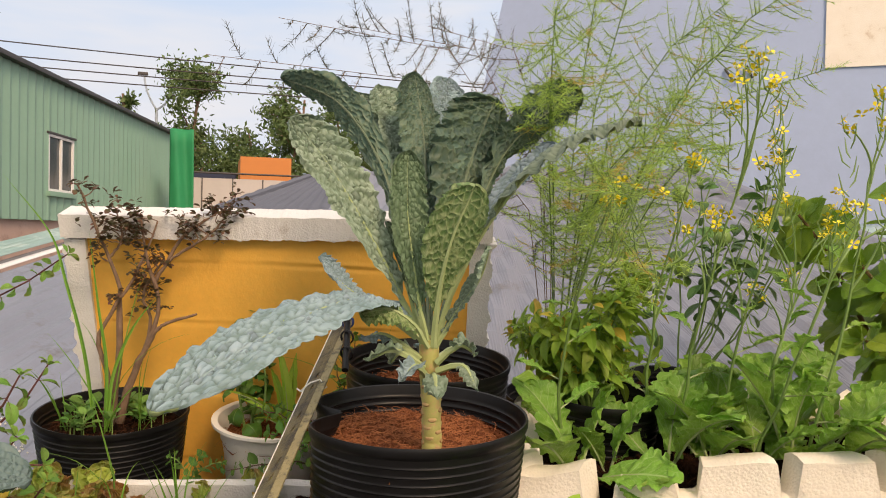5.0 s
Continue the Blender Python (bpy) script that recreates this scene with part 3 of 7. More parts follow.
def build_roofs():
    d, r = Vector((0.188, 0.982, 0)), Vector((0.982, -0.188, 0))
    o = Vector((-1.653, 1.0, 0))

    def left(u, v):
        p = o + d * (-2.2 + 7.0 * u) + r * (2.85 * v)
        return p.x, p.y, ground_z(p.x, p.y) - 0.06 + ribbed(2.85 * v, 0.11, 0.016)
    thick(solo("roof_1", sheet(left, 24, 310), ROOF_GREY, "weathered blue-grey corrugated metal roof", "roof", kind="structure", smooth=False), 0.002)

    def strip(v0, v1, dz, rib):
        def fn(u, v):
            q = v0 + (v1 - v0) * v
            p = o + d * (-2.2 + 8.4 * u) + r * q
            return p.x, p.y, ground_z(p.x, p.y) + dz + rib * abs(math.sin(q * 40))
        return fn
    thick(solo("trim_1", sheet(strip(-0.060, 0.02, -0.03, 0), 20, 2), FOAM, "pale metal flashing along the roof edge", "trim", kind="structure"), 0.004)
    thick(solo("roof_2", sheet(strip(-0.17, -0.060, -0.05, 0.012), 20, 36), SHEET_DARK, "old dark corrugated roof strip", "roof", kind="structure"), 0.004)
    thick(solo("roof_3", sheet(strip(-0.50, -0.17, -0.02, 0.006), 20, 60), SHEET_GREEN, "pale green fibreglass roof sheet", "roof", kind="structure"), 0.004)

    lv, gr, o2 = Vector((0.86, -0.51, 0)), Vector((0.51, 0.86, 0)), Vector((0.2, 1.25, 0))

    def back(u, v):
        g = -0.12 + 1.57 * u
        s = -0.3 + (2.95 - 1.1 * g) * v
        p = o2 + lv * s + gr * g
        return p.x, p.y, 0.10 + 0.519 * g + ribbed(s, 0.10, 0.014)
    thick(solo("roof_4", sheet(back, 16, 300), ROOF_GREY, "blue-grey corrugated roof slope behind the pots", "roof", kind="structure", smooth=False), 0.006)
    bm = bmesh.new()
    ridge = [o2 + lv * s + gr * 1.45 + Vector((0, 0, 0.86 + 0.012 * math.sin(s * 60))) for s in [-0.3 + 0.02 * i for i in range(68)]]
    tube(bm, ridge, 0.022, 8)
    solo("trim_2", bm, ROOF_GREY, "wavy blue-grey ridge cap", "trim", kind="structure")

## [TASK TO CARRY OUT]
In the data above, please extract the lines from the first one through the line with "blue-grey corrugated metal", exactly, and keep pictures out.

## [RESPONSE TO THE TASK]
5.0 s
Continue the Blender Python (bpy) script that recreates this scene with part 3 of 7. More parts follow.
def build_roofs():
    d, r = Vector((0.188, 0.982, 0)), Vector((0.982, -0.188, 0))
    o = Vector((-1.653, 1.0, 0))

    def left(u, v):
        p = o + d * (-2.2 + 7.0 * u) + r * (2.85 * v)
        return p.x, p.y, ground_z(p.x, p.y) - 0.06 + ribbed(2.85 * v, 0.11, 0.016)
    thick(solo("roof_1", sheet(left, 24, 310), ROOF_GREY, "weathered blue-grey corrugated metal roof", "roof", kind="structure", smooth=False), 0.002)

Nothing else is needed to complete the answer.